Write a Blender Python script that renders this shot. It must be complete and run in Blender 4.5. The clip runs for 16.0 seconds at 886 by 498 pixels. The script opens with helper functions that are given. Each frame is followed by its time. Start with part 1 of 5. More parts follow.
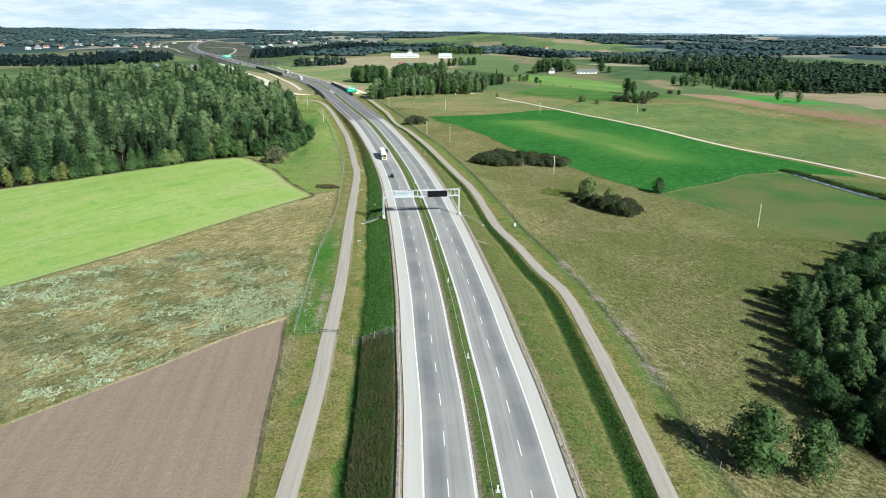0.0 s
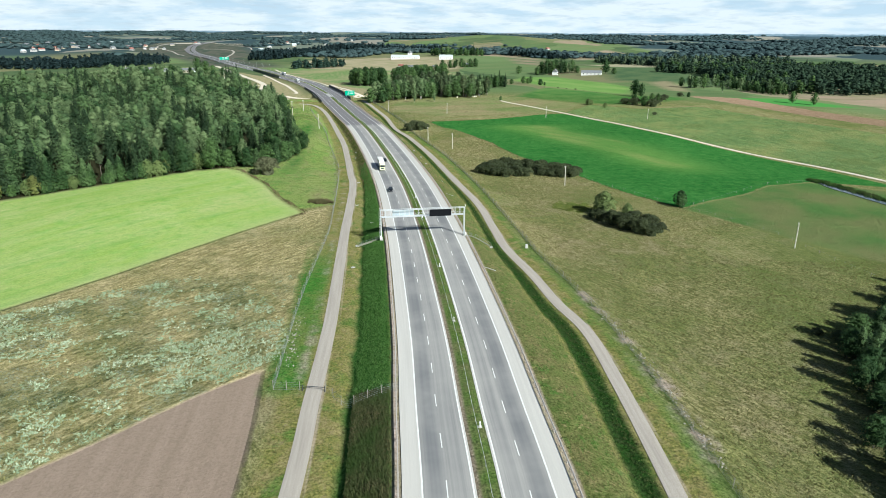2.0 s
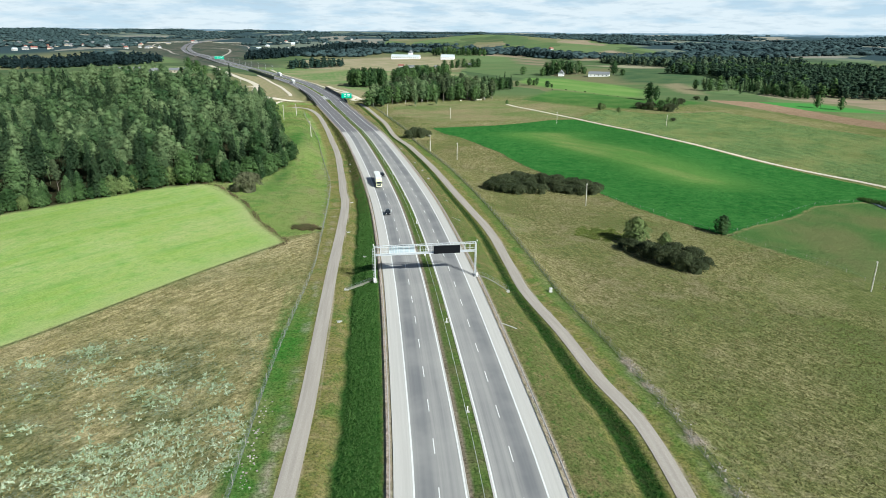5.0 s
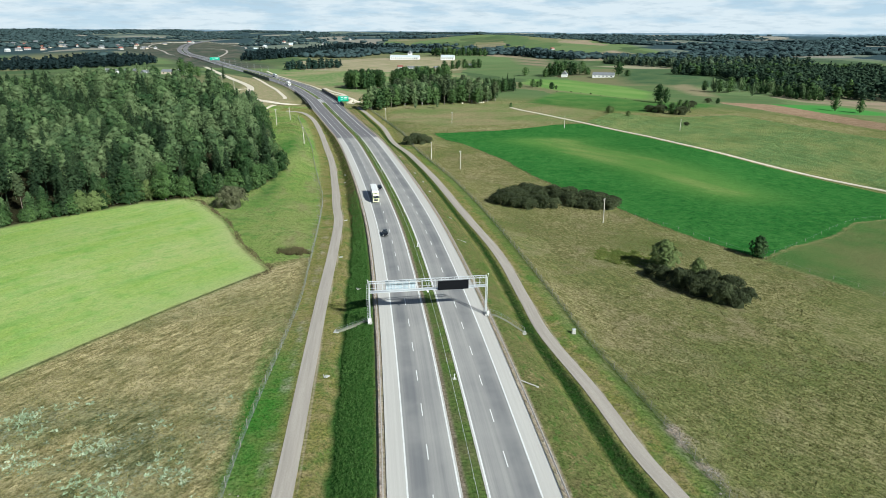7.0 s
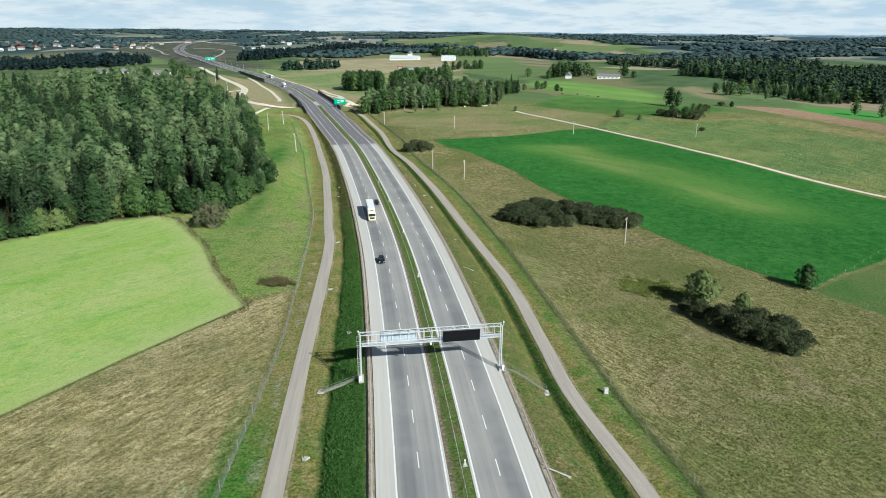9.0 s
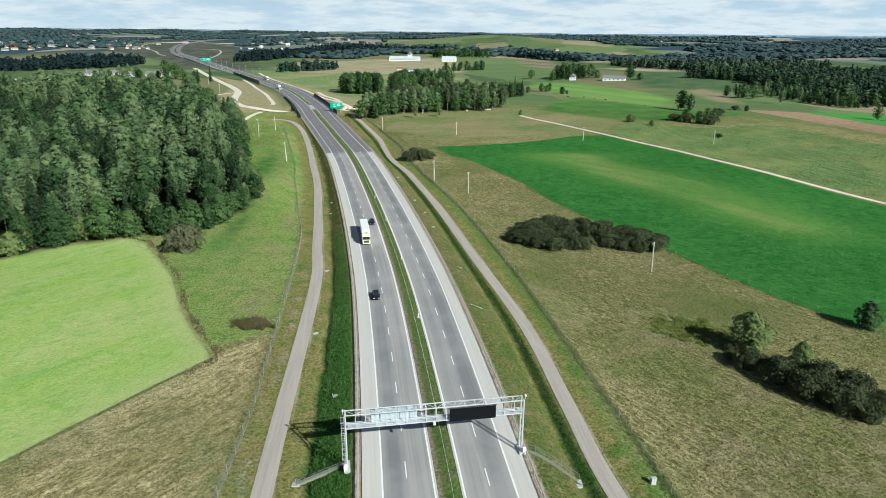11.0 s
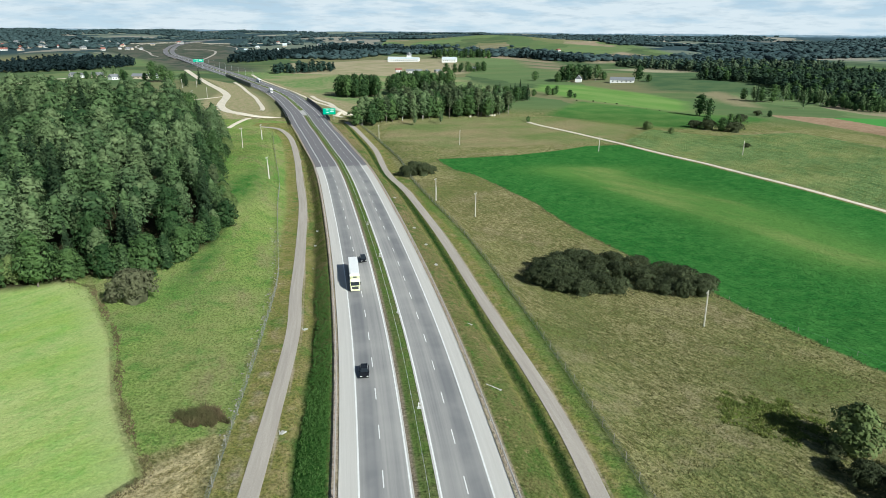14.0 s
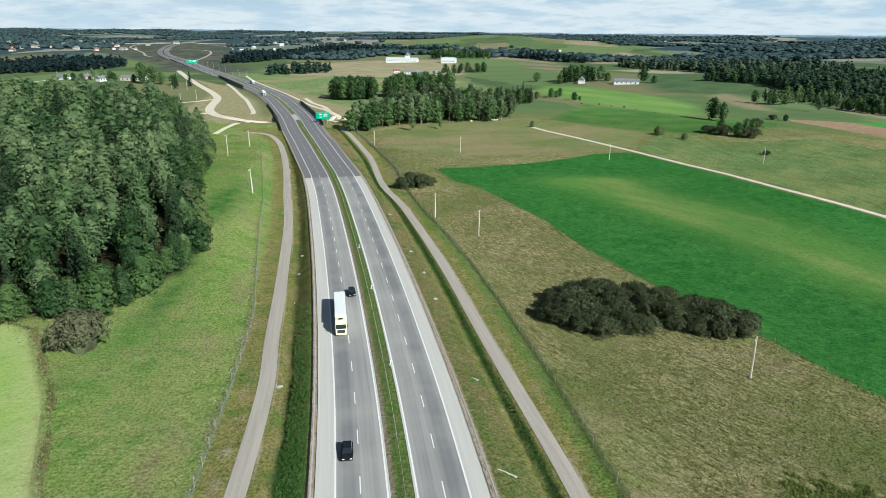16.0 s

□ □ □

_PROBLEM DESCRIPTION_: Write out the full listing verbatim, excluding its pictures.

_EXERCISE SOLUTION_:
Write a Blender Python script that renders this shot. It must be complete and run in Blender 4.5. The clip runs for 16.0 seconds at 886 by 498 pixels. The script opens with helper functions that are given. Each frame is followed by its time. Start with part 1 of 5. More parts follow.
0.0 s
2.0 s
5.0 s
7.0 s
9.0 s
11.0 s
14.0 s
16.0 s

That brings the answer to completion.